AIM OF THE EXERCISE: Exactly the lines between the line containing "finishes the script." and the line containing "rnd = random.Random(3)", together with those two lines, are to be output.

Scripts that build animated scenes

········

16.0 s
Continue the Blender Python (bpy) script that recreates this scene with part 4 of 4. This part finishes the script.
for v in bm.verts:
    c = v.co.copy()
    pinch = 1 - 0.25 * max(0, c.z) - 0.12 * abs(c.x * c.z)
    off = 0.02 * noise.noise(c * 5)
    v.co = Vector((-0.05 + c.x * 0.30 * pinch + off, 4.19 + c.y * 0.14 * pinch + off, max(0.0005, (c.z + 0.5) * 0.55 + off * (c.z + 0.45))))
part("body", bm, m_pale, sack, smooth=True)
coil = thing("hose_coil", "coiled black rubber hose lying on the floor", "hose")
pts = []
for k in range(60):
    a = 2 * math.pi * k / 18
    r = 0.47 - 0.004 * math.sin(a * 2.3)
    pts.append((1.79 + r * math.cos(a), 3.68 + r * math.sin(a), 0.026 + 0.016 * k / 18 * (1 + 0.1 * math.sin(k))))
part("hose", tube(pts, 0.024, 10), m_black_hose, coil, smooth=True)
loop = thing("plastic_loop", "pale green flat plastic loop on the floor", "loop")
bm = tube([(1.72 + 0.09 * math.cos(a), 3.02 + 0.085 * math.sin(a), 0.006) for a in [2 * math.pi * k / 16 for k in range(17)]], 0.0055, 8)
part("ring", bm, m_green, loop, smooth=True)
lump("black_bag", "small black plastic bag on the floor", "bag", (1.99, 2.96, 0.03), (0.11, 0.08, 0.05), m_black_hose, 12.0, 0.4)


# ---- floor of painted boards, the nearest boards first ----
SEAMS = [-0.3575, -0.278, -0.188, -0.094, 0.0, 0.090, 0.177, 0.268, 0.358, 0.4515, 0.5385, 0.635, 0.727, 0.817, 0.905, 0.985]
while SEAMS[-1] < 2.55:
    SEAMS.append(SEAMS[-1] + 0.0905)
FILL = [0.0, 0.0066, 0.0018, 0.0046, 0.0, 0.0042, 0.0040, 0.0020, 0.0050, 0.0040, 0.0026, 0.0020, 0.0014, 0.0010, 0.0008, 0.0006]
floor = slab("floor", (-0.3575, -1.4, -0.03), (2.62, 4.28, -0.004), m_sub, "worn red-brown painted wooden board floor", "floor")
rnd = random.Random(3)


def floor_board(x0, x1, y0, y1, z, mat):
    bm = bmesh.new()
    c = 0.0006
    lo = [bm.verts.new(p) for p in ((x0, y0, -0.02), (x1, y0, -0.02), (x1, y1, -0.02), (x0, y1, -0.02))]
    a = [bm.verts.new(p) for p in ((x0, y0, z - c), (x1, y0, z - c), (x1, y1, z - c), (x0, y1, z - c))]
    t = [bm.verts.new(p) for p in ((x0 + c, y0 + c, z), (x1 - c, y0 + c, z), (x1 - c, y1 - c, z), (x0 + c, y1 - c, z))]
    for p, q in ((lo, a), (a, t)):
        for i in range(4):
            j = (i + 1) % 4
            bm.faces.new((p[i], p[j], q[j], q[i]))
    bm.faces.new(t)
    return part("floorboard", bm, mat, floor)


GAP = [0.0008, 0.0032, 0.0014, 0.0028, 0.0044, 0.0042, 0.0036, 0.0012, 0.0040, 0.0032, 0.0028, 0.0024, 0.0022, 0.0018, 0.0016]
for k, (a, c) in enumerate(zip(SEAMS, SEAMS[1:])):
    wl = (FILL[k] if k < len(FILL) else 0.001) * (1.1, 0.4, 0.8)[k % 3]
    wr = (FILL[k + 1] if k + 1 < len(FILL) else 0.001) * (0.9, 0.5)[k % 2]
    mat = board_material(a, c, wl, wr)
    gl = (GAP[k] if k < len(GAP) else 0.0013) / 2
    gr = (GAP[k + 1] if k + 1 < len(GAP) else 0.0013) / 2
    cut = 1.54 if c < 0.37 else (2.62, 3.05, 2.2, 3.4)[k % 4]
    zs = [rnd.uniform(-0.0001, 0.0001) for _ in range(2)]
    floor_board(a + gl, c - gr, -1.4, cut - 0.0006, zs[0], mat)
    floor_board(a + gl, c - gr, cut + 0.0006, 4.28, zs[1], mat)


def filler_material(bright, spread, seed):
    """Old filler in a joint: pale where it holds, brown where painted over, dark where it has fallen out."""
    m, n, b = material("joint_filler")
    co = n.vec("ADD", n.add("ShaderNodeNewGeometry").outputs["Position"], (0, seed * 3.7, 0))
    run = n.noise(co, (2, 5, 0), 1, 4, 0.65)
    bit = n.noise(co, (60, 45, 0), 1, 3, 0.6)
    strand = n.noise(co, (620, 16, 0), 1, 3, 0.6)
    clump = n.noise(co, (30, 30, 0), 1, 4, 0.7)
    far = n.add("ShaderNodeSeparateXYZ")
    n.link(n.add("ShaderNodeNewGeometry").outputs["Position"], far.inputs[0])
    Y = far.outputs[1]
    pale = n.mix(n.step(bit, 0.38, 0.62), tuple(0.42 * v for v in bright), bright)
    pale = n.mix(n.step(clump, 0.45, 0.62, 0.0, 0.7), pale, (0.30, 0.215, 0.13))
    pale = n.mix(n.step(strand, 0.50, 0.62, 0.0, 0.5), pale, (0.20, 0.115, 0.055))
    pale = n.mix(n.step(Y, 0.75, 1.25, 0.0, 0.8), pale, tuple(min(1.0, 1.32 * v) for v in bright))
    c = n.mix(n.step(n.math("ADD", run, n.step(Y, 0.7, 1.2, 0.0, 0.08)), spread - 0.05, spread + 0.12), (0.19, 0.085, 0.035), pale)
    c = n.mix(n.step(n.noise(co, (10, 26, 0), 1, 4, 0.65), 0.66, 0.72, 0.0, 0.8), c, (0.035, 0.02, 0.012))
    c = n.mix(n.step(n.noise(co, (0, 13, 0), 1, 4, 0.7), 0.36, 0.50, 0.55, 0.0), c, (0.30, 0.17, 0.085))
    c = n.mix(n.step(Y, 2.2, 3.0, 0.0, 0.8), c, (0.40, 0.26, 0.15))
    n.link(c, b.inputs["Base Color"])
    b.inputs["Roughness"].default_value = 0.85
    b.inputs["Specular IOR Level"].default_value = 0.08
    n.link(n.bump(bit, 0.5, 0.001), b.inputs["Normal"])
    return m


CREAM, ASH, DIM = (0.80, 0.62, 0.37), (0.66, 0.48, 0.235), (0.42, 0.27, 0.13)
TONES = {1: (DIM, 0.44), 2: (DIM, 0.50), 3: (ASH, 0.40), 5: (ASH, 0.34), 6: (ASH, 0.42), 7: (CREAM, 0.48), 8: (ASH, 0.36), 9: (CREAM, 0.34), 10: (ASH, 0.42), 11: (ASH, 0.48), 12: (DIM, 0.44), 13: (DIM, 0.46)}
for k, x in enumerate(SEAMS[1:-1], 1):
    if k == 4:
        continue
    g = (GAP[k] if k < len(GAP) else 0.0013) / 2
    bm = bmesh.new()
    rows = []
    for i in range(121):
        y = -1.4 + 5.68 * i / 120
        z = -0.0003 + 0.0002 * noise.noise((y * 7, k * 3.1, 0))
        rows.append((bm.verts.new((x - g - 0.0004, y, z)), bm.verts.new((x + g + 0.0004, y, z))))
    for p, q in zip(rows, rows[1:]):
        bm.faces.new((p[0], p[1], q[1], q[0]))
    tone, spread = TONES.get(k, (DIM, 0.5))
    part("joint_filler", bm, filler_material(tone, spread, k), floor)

········

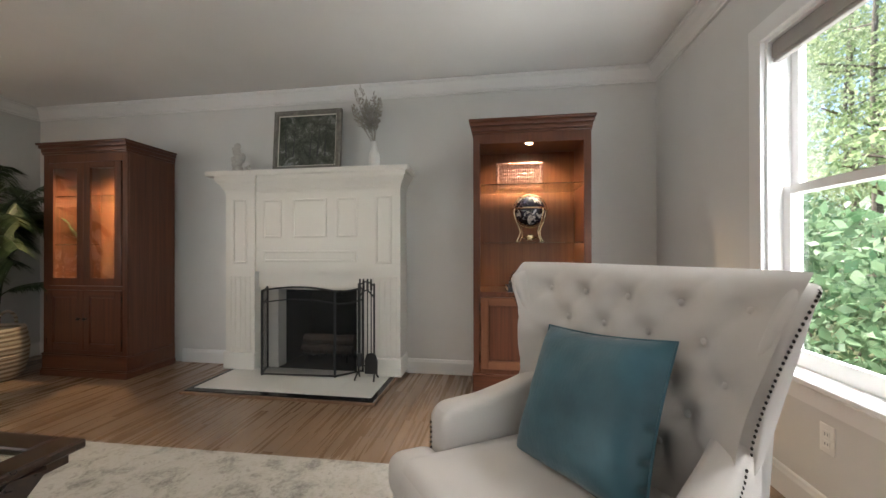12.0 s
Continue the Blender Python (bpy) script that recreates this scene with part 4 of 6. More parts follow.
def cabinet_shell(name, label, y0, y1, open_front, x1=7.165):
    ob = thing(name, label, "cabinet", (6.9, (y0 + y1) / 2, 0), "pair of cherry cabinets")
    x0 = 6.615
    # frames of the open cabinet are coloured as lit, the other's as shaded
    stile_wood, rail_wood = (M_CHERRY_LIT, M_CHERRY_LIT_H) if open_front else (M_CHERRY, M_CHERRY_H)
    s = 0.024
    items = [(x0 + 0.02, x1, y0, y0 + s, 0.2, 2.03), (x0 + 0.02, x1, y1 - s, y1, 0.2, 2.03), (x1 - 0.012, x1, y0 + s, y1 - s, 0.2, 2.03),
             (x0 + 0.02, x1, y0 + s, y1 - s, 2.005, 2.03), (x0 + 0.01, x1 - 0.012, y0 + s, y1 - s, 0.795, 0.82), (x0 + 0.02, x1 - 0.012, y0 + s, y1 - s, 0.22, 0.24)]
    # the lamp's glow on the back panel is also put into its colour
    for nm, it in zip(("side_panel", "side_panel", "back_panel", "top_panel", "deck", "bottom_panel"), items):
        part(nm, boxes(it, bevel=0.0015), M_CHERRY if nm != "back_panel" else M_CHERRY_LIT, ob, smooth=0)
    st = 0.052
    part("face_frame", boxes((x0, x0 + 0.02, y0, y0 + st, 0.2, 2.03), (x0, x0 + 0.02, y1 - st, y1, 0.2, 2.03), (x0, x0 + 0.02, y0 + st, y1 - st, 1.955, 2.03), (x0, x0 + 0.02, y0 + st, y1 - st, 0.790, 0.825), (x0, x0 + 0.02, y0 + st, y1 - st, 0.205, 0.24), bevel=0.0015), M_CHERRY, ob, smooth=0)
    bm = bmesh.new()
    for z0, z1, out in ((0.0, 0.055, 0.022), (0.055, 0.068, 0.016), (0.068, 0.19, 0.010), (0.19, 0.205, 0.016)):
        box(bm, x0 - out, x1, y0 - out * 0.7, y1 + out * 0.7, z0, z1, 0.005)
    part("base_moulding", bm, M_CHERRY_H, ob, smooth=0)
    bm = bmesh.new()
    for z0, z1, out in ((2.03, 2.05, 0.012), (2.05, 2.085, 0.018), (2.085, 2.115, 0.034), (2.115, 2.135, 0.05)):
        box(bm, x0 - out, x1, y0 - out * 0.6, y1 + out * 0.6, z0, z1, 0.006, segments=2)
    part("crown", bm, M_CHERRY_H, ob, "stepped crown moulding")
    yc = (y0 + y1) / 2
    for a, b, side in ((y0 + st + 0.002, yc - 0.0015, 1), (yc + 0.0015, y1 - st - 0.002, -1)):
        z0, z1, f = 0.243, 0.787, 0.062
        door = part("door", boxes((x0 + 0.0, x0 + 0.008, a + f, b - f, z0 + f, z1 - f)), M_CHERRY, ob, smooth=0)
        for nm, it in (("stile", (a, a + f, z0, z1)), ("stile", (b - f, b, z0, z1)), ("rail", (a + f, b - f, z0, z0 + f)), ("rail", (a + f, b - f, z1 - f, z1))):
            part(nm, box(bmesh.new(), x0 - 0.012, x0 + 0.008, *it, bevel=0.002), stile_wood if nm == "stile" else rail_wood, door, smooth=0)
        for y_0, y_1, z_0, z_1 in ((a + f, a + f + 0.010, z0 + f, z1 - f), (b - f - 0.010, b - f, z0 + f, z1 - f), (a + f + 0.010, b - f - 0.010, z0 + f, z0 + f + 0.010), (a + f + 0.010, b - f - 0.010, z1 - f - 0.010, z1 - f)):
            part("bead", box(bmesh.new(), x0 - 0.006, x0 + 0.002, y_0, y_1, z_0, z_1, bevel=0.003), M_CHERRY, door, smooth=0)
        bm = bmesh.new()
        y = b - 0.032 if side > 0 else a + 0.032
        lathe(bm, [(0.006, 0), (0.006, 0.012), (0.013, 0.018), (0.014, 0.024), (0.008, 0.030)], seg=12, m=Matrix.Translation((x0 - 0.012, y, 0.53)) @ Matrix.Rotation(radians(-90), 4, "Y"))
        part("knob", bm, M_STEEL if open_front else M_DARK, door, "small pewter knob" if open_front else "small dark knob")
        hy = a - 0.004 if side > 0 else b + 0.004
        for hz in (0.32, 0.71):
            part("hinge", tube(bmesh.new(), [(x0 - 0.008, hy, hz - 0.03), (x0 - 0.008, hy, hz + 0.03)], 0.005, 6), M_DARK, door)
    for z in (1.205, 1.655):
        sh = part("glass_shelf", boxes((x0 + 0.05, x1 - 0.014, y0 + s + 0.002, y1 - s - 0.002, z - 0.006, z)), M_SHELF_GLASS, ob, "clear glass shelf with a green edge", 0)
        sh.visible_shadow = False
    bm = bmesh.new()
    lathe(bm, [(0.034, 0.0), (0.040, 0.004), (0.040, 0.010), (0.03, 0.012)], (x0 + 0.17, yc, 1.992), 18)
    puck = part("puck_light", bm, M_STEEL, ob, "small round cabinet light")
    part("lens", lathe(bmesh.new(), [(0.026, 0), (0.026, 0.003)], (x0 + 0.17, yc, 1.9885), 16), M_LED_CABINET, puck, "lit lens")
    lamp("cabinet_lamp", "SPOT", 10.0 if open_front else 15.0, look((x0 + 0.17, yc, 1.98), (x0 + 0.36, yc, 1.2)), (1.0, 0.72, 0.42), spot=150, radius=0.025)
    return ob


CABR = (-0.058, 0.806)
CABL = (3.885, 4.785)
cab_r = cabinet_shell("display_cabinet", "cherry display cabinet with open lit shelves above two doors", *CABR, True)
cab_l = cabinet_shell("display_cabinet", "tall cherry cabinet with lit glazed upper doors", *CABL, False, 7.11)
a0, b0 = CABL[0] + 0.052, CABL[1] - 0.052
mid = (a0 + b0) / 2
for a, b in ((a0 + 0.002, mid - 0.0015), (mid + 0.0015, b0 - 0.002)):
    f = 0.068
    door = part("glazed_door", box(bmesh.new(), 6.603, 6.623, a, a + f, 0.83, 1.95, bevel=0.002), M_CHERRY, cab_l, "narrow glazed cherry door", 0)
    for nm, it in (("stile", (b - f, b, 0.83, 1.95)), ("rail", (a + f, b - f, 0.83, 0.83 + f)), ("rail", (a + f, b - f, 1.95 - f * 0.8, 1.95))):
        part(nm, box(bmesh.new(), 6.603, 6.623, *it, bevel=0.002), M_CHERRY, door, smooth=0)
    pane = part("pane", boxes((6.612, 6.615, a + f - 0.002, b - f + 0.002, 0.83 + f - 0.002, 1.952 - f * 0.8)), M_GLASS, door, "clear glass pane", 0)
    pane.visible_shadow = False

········

EXERCISE RESPONSE:
Continue the Blender Python (bpy) script that recreates this scene with part 4 of 4. This part finishes the script.
for v in bm.verts:
    c = v.co.copy()
    pinch = 1 - 0.25 * max(0, c.z) - 0.12 * abs(c.x * c.z)
    off = 0.02 * noise.noise(c * 5)
    v.co = Vector((-0.05 + c.x * 0.30 * pinch + off, 4.19 + c.y * 0.14 * pinch + off, max(0.0005, (c.z + 0.5) * 0.55 + off * (c.z + 0.45))))
part("body", bm, m_pale, sack, smooth=True)
coil = thing("hose_coil", "coiled black rubber hose lying on the floor", "hose")
pts = []
for k in range(60):
    a = 2 * math.pi * k / 18
    r = 0.47 - 0.004 * math.sin(a * 2.3)
    pts.append((1.79 + r * math.cos(a), 3.68 + r * math.sin(a), 0.026 + 0.016 * k / 18 * (1 + 0.1 * math.sin(k))))
part("hose", tube(pts, 0.024, 10), m_black_hose, coil, smooth=True)
loop = thing("plastic_loop", "pale green flat plastic loop on the floor", "loop")
bm = tube([(1.72 + 0.09 * math.cos(a), 3.02 + 0.085 * math.sin(a), 0.006) for a in [2 * math.pi * k / 16 for k in range(17)]], 0.0055, 8)
part("ring", bm, m_green, loop, smooth=True)
lump("black_bag", "small black plastic bag on the floor", "bag", (1.99, 2.96, 0.03), (0.11, 0.08, 0.05), m_black_hose, 12.0, 0.4)


# ---- floor of painted boards, the nearest boards first ----
SEAMS = [-0.3575, -0.278, -0.188, -0.094, 0.0, 0.090, 0.177, 0.268, 0.358, 0.4515, 0.5385, 0.635, 0.727, 0.817, 0.905, 0.985]
while SEAMS[-1] < 2.55:
    SEAMS.append(SEAMS[-1] + 0.0905)
FILL = [0.0, 0.0066, 0.0018, 0.0046, 0.0, 0.0042, 0.0040, 0.0020, 0.0050, 0.0040, 0.0026, 0.0020, 0.0014, 0.0010, 0.0008, 0.0006]
floor = slab("floor", (-0.3575, -1.4, -0.03), (2.62, 4.28, -0.004), m_sub, "worn red-brown painted wooden board floor", "floor")
rnd = random.Random(3)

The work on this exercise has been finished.